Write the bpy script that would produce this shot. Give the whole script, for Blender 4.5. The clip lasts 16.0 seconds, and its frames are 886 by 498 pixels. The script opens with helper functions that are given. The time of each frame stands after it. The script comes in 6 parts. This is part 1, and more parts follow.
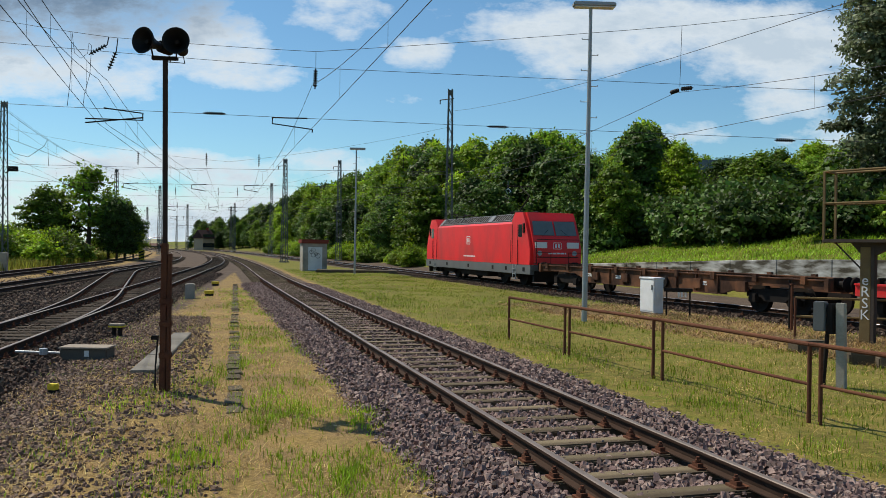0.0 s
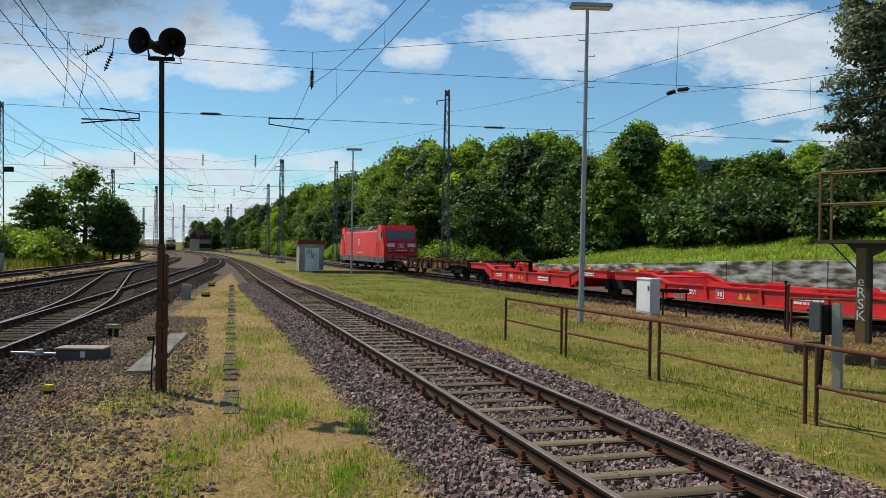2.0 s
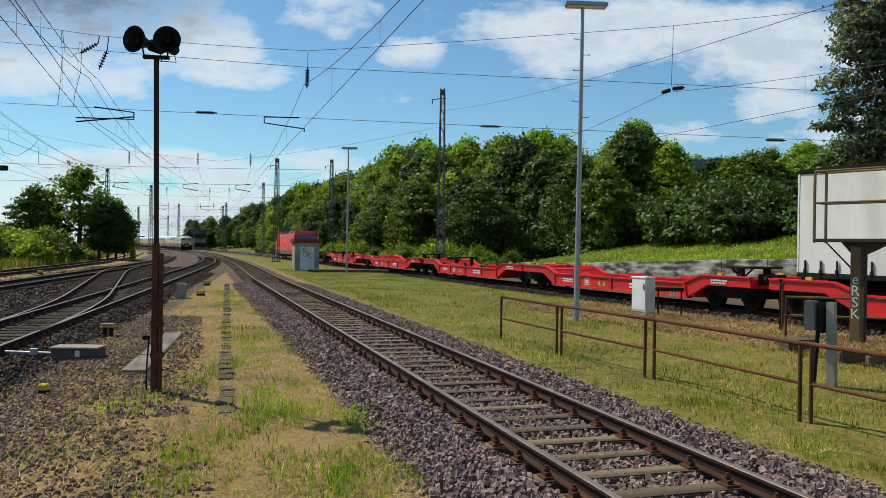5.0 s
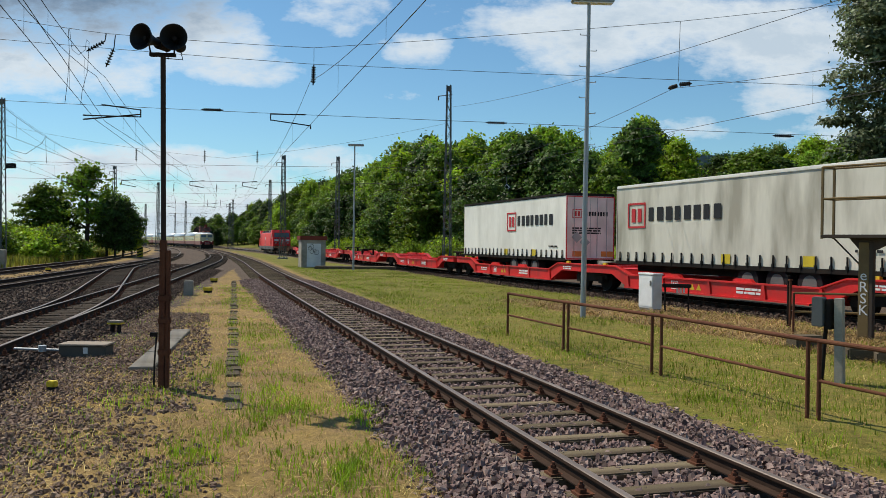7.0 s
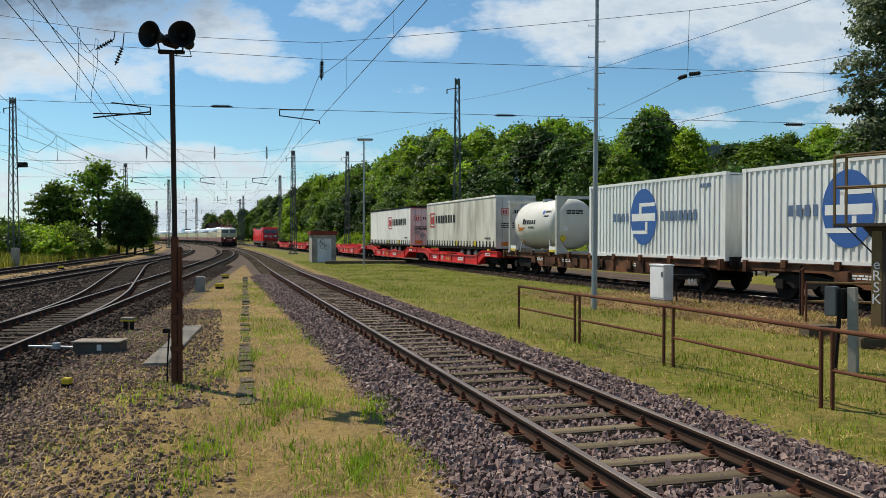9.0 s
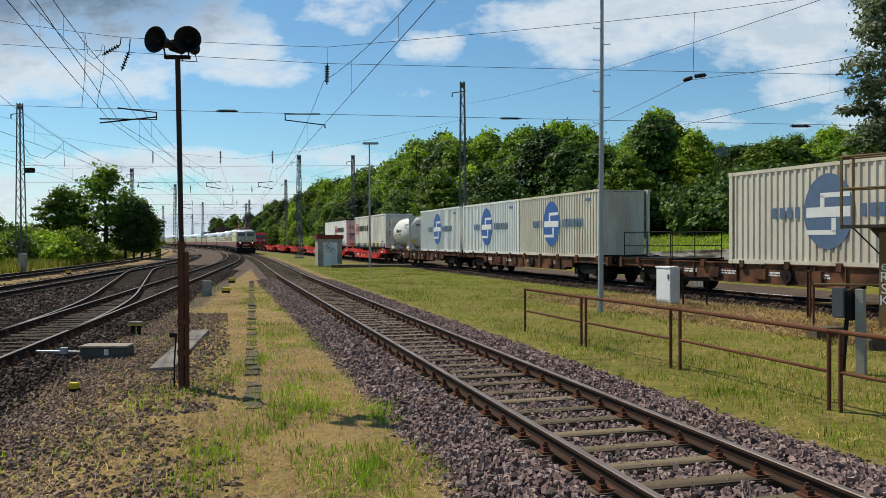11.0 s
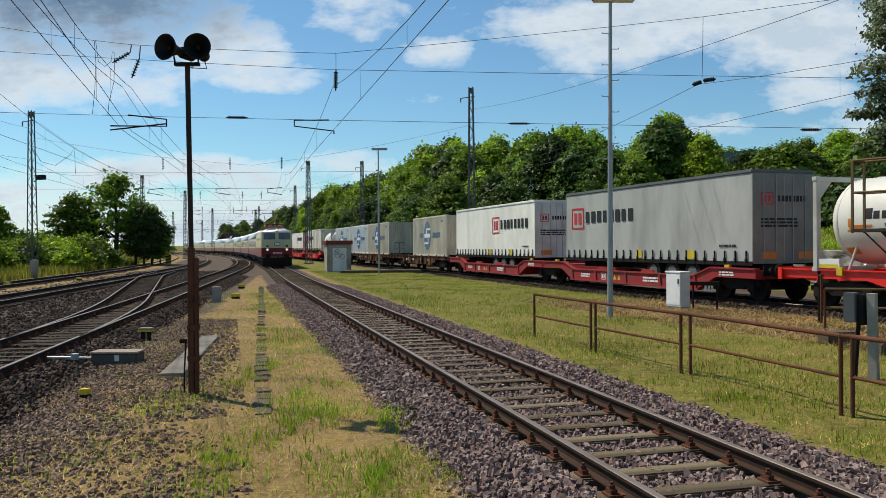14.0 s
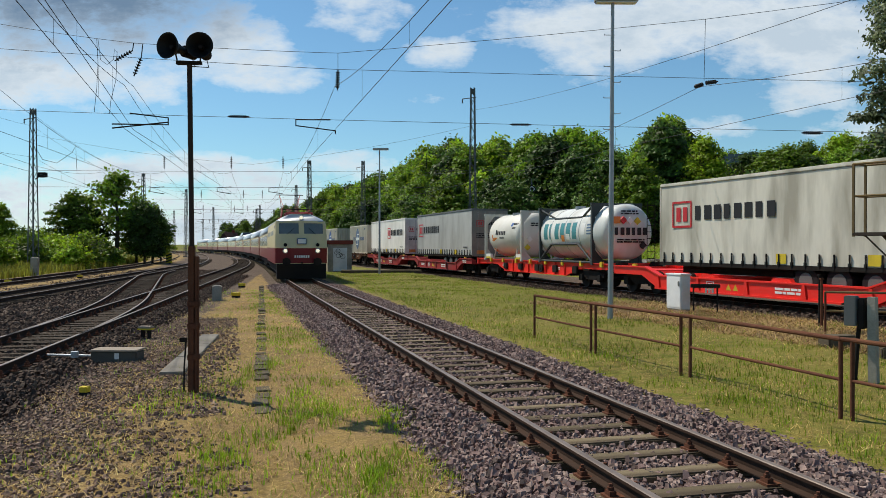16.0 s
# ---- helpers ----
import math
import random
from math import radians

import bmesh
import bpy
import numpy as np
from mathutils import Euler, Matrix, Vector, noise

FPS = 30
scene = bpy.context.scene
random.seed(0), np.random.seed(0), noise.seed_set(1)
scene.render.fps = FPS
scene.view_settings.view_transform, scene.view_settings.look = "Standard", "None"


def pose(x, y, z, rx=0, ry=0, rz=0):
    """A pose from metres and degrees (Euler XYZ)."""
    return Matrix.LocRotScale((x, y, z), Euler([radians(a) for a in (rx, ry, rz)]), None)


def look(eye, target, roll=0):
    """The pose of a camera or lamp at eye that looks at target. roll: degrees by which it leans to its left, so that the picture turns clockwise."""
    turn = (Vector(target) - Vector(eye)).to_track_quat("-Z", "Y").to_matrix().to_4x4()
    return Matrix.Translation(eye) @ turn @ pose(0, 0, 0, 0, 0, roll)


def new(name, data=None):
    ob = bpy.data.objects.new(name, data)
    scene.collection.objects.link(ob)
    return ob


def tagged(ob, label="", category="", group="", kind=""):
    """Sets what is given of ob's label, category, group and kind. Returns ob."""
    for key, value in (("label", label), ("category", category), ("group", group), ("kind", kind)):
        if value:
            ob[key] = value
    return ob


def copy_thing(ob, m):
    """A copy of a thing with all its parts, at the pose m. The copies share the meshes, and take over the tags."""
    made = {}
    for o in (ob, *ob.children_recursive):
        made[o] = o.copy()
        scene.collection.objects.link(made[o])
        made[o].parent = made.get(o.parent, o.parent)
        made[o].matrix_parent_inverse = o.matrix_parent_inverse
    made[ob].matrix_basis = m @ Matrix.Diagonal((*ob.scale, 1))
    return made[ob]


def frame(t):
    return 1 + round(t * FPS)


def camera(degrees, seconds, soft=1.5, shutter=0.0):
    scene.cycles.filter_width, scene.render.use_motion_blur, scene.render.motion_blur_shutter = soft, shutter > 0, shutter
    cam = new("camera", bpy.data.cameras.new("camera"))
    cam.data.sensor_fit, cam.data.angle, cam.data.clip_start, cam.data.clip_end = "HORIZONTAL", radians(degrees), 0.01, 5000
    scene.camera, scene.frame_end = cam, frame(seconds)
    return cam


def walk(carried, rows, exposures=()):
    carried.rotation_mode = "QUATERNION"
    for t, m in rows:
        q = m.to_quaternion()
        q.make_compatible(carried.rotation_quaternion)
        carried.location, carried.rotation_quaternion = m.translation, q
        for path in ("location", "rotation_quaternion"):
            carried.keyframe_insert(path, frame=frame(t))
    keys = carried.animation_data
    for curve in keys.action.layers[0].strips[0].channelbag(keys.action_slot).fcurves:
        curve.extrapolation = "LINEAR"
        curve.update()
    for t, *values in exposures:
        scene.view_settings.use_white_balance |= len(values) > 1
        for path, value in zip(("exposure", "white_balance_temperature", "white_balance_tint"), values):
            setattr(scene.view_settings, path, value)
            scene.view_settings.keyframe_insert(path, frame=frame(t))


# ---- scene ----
---
*TASK DIRECTIONS*:
Where a line of the material above holds the string "None", copy that line.

*FINAL RESULT*:
scene.view_settings.view_transform, scene.view_settings.look = "Standard", "None"
    return Matrix.LocRotScale((x, y, z), Euler([radians(a) for a in (rx, ry, rz)]), None)
def new(name, data=None):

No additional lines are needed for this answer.